Traditional orchards have now been largely replaced by densely-packed, low-growing "bush" orchards in fields which are intensively cultivated and mechanically harvested, helping neither the landscape nor wildlife.

But now 21 Herefordshire cider-apple growers have been awarded government grants to make their orchards fully organic over the next five years, and Bulmer's, Britain's leading cider maker, has promised to pay them a premium price for their fruit on long-term contracts.

The news comes as growers are embarking upon what is expected to be the biggest British cider apple harvest, with nearly 100,000 tonnes of fruit expected to be brought in over the next few weeks.

Behind the move is the desire of Bulmer's, which has spent much effort over the last decade rebranding cider as the drink of the young and the trendy rather than of the slow-witted and the straw-chewing, to expand into the organic market in a big way. The 21 growers are all current suppliers to the firm of conventional cider apples and they have been accepted into the organic farming conversion scheme run by the Department of Environment, Food and Rural Affairs(Defra).

The farmers will receive payments averaging £5,000 each over the next five years to help them convert their orchards, which mainly involves phasing out artificial fertilisers and synthetic pesticides, and the 30-year supply contracts Bulmer's is offering them means their commercial future is guaranteed and the trees will be maintained and properly cared for.

Some of the traditional orchards, which cannot compete economically with bush orchards, are falling into disuse and face being grubbed out. Herefordshire is thought to have about 1,000 acres remaining, and about half is thought to be covered by the new organic agreements.

The old orchards are much richer in plant, insect and bird life, and add greatly to the look of the countryside, especially in spring when the trees are ablaze with apple blossom near the old farm buildings.

The Countryside minister, Elliot Morley, who will announce the grants today, said: "The larger standard cider apple trees give the Herefordshire landscape its character, as well as providing cover and grazing for livestock. The conversion to organic will help secure the viability of these orchards and assist in boosting the rural economy of the area."

It will probably be three years before the farmers receive their organic certification from the Soil Association, the organic farming certifying body.

John Powell, who farms at Yark Hill near Hereford, has an 18-acre cider orchard and is one of the growers converting to organic production. "I've never been keen on chemical sprays and I manage the orchard on organic principles, like many of the farmers round here," said Mr Powell, 64. "So it seems logical to get registered with the Soil Association."

Drink of choice since the Bronze Age

Cider, the fermented juice of apples, probably goes back at least as far as the Bronze Age and is thought to have been introduced into Britain by the Celts.

The apples used to make it are not familiar eating apples such as Granny Smiths and Golden Delicious but special varieties which tend to be much more astringent and bitter to the palate and thus unsuitable for both eating and cooking.

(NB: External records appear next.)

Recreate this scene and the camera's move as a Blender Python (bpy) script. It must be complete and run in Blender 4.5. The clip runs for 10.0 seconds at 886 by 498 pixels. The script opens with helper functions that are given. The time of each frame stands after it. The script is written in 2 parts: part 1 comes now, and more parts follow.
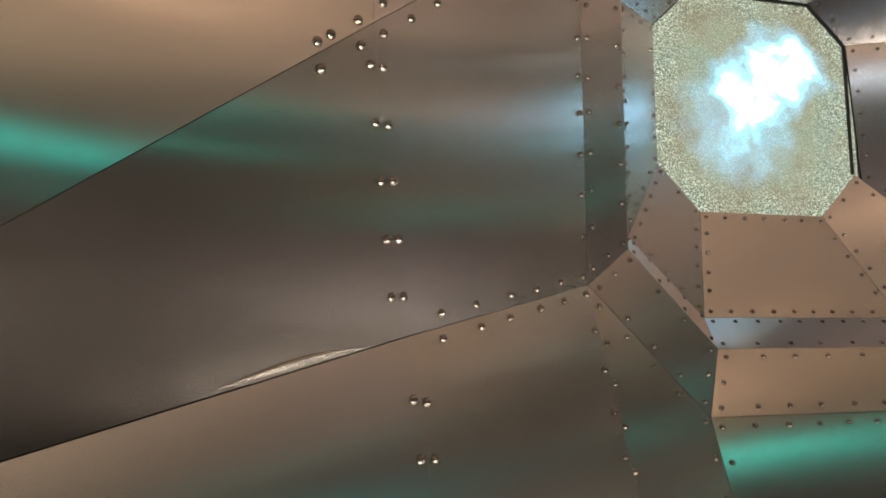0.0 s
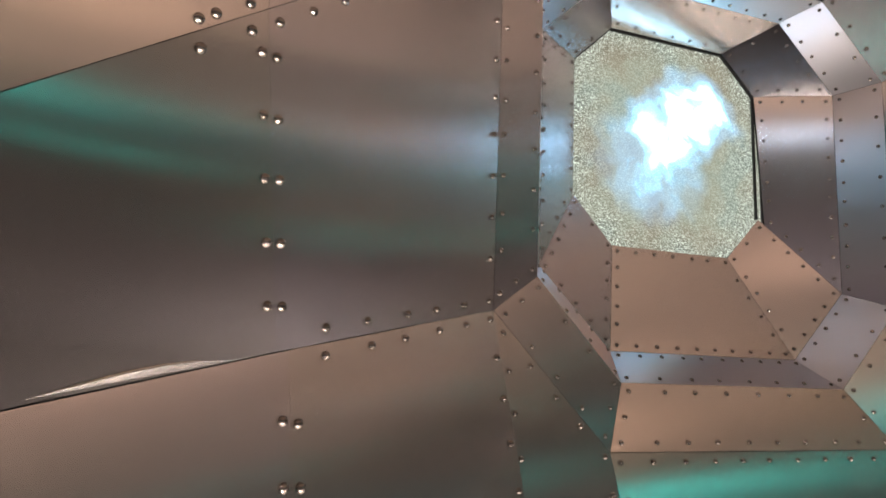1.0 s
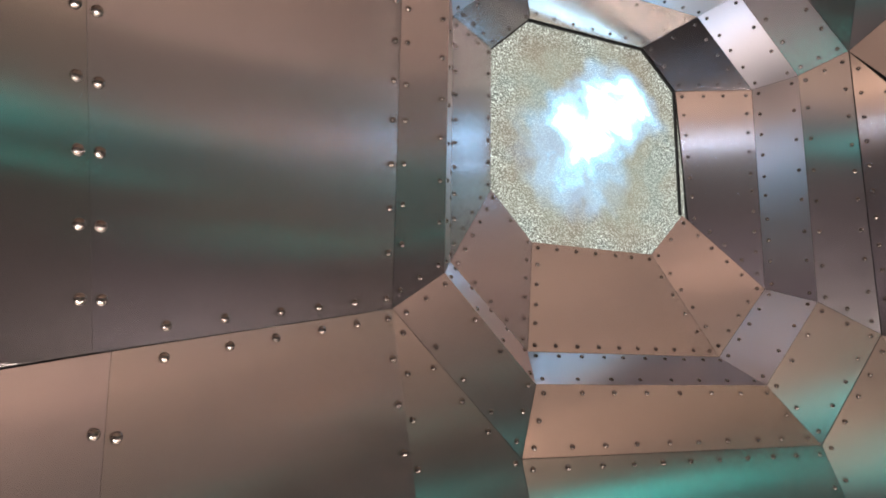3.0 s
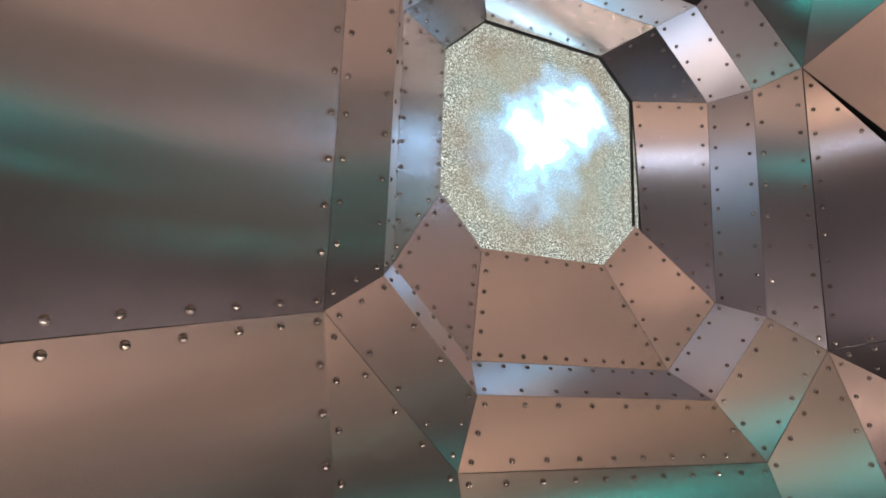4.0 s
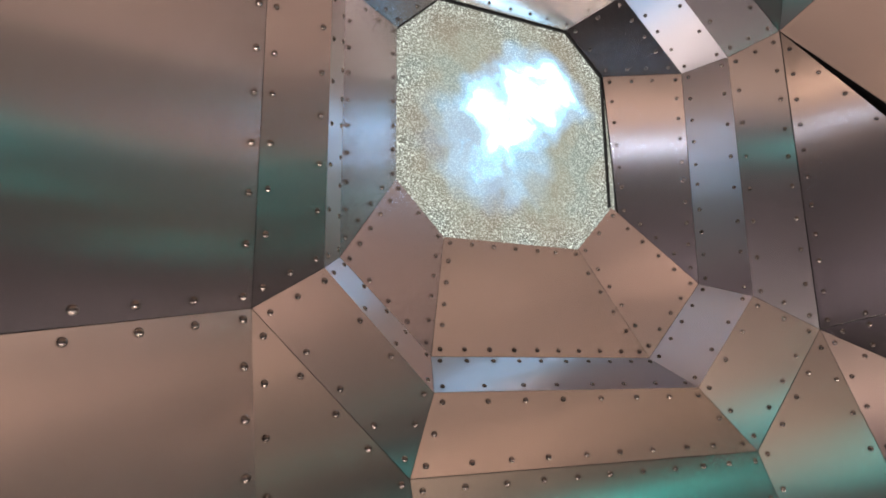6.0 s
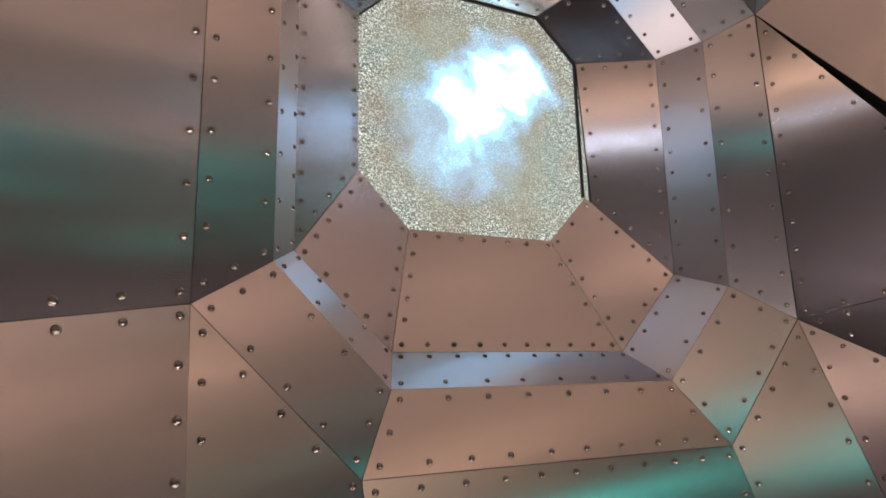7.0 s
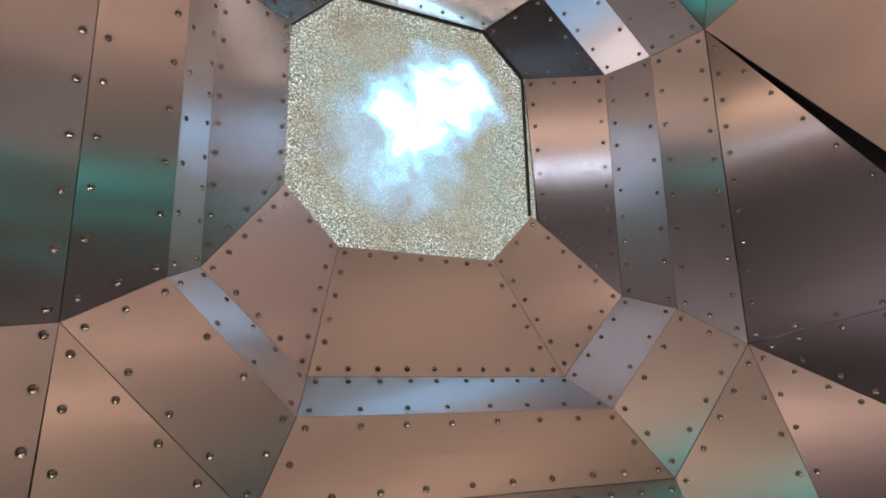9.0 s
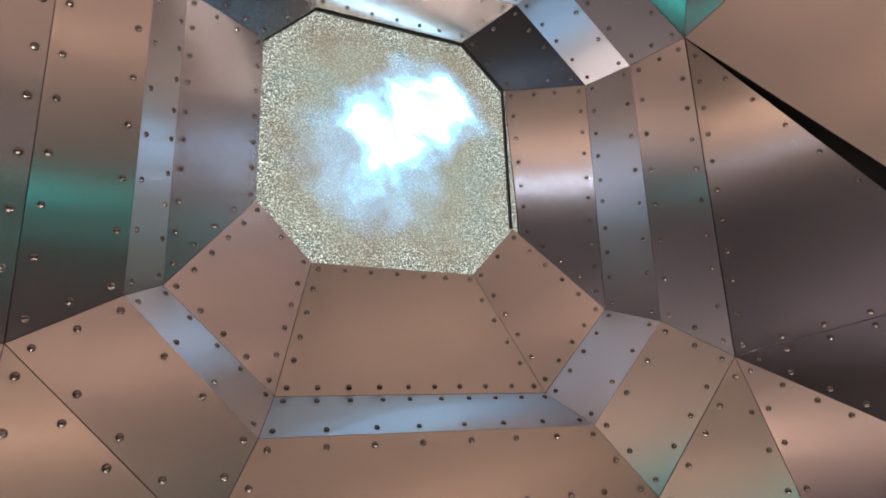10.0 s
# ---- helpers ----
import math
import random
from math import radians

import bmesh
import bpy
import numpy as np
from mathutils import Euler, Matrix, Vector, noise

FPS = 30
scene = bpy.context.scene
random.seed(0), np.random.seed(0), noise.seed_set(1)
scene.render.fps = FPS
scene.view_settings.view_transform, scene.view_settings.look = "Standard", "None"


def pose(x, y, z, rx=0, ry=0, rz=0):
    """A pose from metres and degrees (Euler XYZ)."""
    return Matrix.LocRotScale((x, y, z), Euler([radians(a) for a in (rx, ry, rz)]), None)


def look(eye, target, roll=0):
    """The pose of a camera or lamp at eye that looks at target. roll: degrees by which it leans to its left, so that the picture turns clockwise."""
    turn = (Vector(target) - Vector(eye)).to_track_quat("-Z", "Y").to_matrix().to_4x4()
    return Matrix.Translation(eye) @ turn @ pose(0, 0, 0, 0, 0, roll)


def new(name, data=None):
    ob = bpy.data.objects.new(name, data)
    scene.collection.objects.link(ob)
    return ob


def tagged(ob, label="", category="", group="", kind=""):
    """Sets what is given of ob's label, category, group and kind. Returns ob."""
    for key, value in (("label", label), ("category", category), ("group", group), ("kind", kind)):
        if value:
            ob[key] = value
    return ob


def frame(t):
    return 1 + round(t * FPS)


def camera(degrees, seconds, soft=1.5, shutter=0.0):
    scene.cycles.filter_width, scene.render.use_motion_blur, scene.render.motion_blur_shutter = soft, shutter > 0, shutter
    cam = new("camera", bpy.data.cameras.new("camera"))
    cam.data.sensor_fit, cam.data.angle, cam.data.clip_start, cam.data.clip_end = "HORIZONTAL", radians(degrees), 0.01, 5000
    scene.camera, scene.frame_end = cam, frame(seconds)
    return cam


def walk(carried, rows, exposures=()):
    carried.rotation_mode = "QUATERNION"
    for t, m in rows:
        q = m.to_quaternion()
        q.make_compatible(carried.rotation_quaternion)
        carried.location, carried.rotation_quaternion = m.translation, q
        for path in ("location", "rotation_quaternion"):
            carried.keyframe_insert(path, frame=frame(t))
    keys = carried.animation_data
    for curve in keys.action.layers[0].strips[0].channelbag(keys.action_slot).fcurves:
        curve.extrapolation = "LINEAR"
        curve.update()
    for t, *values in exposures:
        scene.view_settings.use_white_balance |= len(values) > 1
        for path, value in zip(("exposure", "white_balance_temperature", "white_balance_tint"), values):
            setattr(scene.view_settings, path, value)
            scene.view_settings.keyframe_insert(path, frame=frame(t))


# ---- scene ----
cam = camera(69.9, 10.0, soft=1.8)
PATH = [
    (0, (-0.007, -0.018, 1.419), (0.003, 1.955, 1.745), -0.7),
    (0.5, (0.026, 0.024, 1.411), (0.166, 1.982, 1.796), 1.4),
    (1, (0.064, 0.06, 1.402), (0.292, 2.002, 1.823), 1.5),
    (1.5, (0.109, 0.106, 1.406), (0.399, 2.029, 1.871), 1.4),
    (2, (0.143, 0.119, 1.396), (0.461, 2.039, 1.857), 1.4),
    (2.5, (0.183, 0.14, 1.397), (0.499, 2.061, 1.853), 0.8),
    (2.7, (0.201, 0.15, 1.393), (0.533, 2.069, 1.847), 0.3),
    (3.8, (0.291, 0.218, 1.38), (0.743, 2.103, 1.872), 0.4),
    (4, (0.308, 0.232, 1.384), (0.772, 2.114, 1.876), 0.7),
    (4.5, (0.358, 0.256, 1.385), (0.753, 2.162, 1.844), -1.2),
    (5, (0.401, 0.271, 1.379), (0.802, 2.171, 1.854), -1.5),
    (5.5, (0.453, 0.295, 1.382), (0.866, 2.188, 1.876), -1.3),
    (5.7, (0.459, 0.31, 1.381), (0.896, 2.198, 1.876), -1.5),
    (6.8, (0.568, 0.352, 1.371), (1.014, 2.236, 1.873), -2.6),
    (7, (0.586, 0.364, 1.375), (1.041, 2.25, 1.863), -2.7),
    (7.5, (0.636, 0.381, 1.371), (1.105, 2.252, 1.9), -2.2),
    (8, (0.687, 0.394, 1.37), (1.171, 2.26, 1.901), -2.3),
    (8.5, (0.731, 0.41, 1.37), (1.226, 2.27, 1.915), -2.0),
    (9, (0.782, 0.418, 1.372), (1.256, 2.277, 1.936), -2.6),
    (9.5, (0.837, 0.417, 1.377), (1.283, 2.271, 1.982), -2.9),
    (10, (0.88, 0.433, 1.371), (1.33, 2.282, 1.987), -3.3),
]
walk(cam, [(t, look(eye, target, roll)) for t, eye, target, roll in PATH],
     [(0, 0.0, 7000, -2), (0.5, 0.03, 6800, 1), (1.5, 0.1, 6500, 12), (5.0, 0.08, 6500, 14), (8.0, 0.0, 6500, 13), (10, -0.04, 6450, 12)])

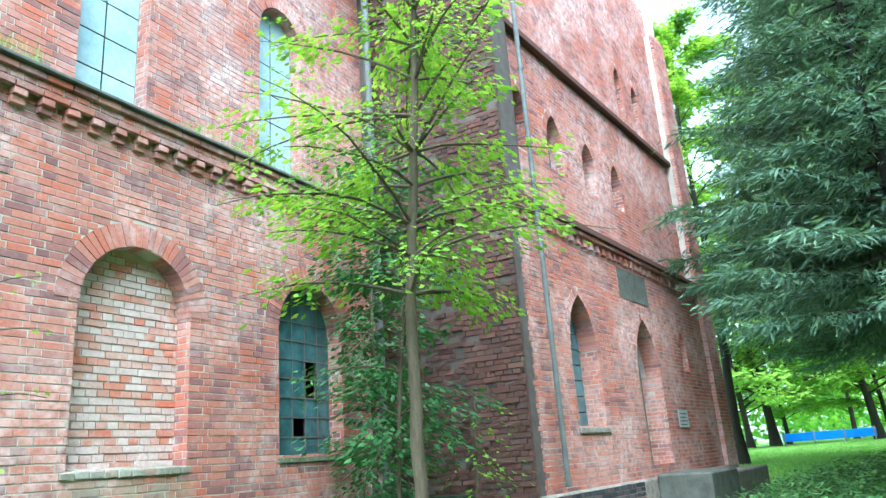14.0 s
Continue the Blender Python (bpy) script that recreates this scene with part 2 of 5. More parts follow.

There are about 350 varieties of the modern cider apple. With colourful names such Brown Snout, Slack-My-Girdle, Tremletts Bitter, Michelin, Foxwhelp and Chisel Jersey, they tend to be high in tannin to give cider the slightly bitter edge to its taste.

They need plenty of rainfall to grow well.

The record downpours of last winter and spring mean that the previous record British cider apple harvest of 84,000 tons is certain to be beaten this autumn, with an estimated 100,000 tons of fruit expected to be taken to the cider mills.